* **Extracted records**
·····

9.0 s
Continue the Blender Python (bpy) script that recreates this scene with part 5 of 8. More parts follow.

·····

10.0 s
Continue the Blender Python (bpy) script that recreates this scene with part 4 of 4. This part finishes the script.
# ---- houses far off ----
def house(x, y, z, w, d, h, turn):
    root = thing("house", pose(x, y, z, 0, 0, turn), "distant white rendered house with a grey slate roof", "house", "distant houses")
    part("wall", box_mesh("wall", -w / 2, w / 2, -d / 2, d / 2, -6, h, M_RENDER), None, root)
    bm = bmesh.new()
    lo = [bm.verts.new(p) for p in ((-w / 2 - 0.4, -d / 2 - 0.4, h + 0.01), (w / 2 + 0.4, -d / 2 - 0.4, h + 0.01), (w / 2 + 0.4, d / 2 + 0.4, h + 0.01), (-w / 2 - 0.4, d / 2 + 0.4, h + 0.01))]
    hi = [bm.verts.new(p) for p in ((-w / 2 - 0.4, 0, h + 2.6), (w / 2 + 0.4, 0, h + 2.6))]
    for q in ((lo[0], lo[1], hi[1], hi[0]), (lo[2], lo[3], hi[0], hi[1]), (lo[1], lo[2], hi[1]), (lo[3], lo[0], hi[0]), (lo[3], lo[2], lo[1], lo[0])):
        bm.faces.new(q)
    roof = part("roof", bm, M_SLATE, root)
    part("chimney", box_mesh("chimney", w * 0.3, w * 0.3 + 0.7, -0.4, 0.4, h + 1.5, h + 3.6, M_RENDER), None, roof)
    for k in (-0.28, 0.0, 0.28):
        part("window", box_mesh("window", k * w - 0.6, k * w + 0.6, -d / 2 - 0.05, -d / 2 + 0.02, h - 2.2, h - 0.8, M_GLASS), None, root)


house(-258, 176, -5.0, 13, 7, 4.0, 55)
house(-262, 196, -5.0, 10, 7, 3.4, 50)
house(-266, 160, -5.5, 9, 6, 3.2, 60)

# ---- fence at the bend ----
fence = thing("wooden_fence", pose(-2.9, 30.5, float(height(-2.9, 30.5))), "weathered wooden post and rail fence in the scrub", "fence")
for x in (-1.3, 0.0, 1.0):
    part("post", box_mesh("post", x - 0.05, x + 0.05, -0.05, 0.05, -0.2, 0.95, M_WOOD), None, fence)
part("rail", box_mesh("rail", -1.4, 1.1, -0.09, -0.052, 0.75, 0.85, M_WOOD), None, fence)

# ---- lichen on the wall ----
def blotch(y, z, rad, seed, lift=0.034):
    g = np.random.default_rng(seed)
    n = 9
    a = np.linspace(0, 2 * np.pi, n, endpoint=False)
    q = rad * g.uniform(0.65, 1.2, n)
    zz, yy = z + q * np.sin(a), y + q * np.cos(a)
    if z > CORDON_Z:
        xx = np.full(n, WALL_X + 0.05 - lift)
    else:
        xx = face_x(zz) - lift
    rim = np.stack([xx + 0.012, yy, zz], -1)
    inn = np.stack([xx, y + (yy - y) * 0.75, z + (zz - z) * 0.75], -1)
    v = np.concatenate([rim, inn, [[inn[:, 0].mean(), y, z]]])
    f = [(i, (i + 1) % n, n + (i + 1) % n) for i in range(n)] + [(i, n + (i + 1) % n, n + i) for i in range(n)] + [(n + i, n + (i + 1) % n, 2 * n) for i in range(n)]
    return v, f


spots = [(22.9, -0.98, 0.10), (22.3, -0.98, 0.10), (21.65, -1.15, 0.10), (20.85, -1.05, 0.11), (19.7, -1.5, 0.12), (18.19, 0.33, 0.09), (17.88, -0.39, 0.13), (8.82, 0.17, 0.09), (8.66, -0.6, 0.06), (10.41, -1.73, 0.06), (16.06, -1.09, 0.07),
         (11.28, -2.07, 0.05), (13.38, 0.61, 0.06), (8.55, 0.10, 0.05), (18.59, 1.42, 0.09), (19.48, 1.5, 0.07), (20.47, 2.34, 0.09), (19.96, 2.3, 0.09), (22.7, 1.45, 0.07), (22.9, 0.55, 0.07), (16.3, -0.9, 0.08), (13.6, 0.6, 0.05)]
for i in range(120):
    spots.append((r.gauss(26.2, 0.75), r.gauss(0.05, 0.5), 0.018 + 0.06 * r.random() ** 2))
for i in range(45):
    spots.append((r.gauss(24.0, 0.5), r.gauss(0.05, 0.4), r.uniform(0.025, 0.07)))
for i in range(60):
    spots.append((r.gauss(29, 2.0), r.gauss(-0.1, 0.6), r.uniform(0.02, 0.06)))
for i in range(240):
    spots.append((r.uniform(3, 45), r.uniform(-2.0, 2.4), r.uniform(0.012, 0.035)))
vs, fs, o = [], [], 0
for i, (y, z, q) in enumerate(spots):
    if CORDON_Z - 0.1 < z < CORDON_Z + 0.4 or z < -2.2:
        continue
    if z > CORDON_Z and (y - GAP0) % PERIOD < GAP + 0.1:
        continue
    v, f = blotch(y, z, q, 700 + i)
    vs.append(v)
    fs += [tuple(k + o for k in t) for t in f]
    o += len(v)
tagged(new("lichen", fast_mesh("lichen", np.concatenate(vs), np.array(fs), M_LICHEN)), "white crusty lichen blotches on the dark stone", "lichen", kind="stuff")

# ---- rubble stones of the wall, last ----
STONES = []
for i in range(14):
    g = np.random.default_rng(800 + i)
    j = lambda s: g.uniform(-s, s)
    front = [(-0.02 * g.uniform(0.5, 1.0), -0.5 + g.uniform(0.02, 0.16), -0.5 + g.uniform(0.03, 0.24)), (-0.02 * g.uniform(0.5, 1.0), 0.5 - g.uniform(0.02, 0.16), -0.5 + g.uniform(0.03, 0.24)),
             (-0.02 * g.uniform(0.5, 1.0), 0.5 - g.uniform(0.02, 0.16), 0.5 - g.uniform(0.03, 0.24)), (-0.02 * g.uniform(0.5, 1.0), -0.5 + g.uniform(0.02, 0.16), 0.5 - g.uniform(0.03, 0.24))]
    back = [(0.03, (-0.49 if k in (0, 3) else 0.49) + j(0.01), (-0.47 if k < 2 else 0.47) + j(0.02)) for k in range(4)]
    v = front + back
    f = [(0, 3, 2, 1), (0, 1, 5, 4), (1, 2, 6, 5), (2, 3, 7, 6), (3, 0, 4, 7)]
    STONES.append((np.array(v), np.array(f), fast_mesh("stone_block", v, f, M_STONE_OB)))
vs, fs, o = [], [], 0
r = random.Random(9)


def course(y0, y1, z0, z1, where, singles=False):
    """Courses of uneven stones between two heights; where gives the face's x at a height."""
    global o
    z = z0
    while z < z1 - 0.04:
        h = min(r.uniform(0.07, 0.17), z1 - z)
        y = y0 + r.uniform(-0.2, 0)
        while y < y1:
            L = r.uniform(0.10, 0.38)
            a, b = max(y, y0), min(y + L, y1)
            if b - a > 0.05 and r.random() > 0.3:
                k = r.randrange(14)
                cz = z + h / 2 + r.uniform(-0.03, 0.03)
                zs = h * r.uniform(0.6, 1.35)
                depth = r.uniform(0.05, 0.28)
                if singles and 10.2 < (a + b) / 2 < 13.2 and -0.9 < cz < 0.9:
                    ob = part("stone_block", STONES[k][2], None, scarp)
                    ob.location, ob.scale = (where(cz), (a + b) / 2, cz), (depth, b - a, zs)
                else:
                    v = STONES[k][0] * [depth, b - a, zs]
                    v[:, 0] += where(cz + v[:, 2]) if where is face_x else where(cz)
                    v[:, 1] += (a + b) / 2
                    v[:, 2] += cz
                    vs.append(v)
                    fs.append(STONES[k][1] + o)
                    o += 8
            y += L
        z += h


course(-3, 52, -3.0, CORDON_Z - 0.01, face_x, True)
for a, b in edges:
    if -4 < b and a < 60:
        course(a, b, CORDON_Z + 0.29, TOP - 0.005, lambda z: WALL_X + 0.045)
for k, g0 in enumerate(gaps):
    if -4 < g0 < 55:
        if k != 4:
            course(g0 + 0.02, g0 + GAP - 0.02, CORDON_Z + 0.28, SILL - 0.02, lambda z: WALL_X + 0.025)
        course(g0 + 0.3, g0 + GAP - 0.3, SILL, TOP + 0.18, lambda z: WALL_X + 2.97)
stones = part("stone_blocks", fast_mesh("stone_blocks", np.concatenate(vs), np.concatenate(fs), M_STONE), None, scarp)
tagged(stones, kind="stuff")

·····

Provide the number of lines containing the string "scene", with no other output.

* **Solution for this problem**
2